Single by Dustin Lynch

from the album Tullahoma
- Released: March 25, 2019
- Genre: Country; country pop;
- Length: 3:32
- Label: Broken Bow
- Songwriters: Dustin Lynch; Ashley Gorley; Zach Crowell;
- Producer: Zach Crowell;

Dustin Lynch singles chronology
| "Good Girl" (2018) | "Ridin' Roads" (2019) | "Momma's House" (2020) |

= Ridin' Roads =

"Ridin' Roads" is a song co-written and recorded by American country music singer Dustin Lynch. It was released on March 25, 2019 by Broken Bow as the second single from his fourth studio album Tullahoma (2020). It was co-written by Lynch, Ashley Gorley and Zach Crowell, who also produced the song. Lynch described it as being thematically similar to "Small Town Boy", taking inspiration from a friend's Snapchat post of a farm truck. "Ridin' Roads" gave Lynch his seventh number-one hit on the Billboard Country Airplay chart. It also reached numbers five and 47 on both the Hot Country Songs and Hot 100 charts respectively. It was certified double Platinum by the Recording Industry Association of America (RIAA), and has sold 82,000 units in the United States as of January 2020. The song also charted in Canada, peaking within the top 10 of the Canada Country chart. An accompanying music video for the song, directed by Mason Dixon, features Lynch and his girlfriend going through the Everglades at night.

==History and content==
Lynch released the song in March 2019 alongside an EP of the same name which also includes the songs "Little Town Livin'" and "Red Dirt, Blue Eyes". He co-wrote the song with Ashley Gorley and Zach Crowell, the latter of whom also produced it. Lynch said that the idea for the song came about after seeing a Snapchat post of a friend in his farm truck; he came up with one verse and a chorus and later presented the idea to Gorley and Crowell. Lynch described the song as being thematically similar to his previous hit, "Small Town Boy".

==Critical reception==
Rolling Stone writer Joseph Hudak called the song "slow-rolling" with "programmed beats and studio polish" and "some unexpected Dobro and stringed instruments;" of the lyrics, he said that the song "celebrates the nighttime drives of Lynch's formative years in Tullahoma, Tennessee, where having his girlfriend beside him with no particular place to go was all that mattered." Billy Dukes of Taste of Country described the song as an "R&B-influenced, rural cruiser" with "the kind of specific detail so often lacking from similar songs."

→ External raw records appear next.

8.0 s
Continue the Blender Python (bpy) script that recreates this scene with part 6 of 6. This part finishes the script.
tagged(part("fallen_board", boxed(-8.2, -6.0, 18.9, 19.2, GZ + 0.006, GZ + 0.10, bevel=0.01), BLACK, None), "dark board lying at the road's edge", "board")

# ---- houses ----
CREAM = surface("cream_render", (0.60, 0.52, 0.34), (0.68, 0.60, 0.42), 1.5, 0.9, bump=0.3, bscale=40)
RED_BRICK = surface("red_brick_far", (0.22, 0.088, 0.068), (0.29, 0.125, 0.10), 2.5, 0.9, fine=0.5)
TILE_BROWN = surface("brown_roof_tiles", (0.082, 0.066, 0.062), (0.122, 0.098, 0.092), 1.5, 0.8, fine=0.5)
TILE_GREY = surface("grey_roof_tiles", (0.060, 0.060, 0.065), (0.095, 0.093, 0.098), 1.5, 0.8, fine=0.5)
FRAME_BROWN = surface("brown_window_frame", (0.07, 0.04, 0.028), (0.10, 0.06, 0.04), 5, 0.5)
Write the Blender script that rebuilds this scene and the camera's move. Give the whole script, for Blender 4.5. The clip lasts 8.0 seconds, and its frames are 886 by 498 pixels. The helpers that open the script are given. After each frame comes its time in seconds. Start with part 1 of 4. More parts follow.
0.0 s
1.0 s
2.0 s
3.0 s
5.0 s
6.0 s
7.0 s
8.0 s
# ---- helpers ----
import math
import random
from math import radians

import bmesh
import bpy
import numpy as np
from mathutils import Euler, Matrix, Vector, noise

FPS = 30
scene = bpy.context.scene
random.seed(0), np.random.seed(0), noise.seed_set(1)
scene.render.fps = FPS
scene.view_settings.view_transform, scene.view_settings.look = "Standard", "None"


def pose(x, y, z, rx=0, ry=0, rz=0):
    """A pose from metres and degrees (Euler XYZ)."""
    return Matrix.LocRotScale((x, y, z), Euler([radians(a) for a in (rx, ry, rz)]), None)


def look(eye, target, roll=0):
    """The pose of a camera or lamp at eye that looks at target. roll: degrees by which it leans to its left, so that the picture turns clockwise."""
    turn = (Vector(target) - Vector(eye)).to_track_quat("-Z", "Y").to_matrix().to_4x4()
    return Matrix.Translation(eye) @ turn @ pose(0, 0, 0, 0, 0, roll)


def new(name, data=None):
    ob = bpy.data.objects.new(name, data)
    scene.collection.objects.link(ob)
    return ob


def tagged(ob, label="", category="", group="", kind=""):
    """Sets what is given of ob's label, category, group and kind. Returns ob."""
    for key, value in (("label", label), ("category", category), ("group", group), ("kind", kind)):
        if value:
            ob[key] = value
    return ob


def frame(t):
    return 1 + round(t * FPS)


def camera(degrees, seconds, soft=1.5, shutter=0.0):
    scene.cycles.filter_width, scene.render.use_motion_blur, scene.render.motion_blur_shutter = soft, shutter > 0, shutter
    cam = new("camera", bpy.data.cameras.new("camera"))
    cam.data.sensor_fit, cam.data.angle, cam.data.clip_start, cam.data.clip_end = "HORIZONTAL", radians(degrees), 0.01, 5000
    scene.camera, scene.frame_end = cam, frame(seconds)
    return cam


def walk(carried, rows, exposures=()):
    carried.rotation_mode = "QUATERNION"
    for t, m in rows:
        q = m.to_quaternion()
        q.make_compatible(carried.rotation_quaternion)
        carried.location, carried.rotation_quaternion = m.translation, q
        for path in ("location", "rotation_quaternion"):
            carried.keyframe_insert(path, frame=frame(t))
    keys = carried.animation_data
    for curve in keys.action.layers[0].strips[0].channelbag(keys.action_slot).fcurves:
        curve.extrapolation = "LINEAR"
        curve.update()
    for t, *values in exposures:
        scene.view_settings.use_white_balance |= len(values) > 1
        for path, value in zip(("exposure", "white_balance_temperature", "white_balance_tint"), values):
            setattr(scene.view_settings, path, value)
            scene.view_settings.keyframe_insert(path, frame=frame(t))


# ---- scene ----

==Commercial performance==
"Ridin' Roads" reached number one on the Billboard Country Airplay chart dated January 11, 2020. This is Lynch's seventh number-one hit on that chart, and his second as a writer after "Good Girl". On the Billboard Hot 100, it debuted at number 88 the week of November 16, 2019. Nine weeks later, it peaked at number 47 the week of January 18, 2020. On the week of April 11, it reappeared at number 88 and peaked at number 87 two weeks later before leaving completely, staying on the chart for twenty weeks. "Ridin' Roads" was certified platinum by the Recording Industry Association of America (RIAA) on July 22, 2020. The song has sold 82,000 copies in the United States as of January 2020.

==Music video==
In May 2019, Lynch released a music video for the song. Directed by Mason Dixon, the video features Lynch traveling through the Everglades at night with a female love interest. The video uses a camera technique called "double exposure", in which the moving parts in the video are projected through Lynch's, his girlfriend's, and the car's own image.

==Charts==

===Weekly charts===

| Chart (2019–2020) | Peak position |
|---|---|
| Australia Country Hot 50 (TMN) | 4 |
| Canada Country (Billboard) | 10 |
| US Billboard Hot 100 | 47 |
| US Country Airplay (Billboard) | 1 |
| US Hot Country Songs (Billboard) | 5 |
| US Rolling Stone Top 100 | 99 |

===Year-end charts===

| Chart (2019) | Position |
|---|---|
| US Hot Country Songs (Billboard) | 58 |
| Chart (2020) | Position |
| US Country Airplay (Billboard) | 44 |
| US Hot Country Songs (Billboard) | 53 |

==Certifications==

| Region | Certification | Certified units/sales |
| United States (RIAA) | 2× Platinum | 2,000,000^{‡} |
^{‡} Sales+streaming figures based on certification alone.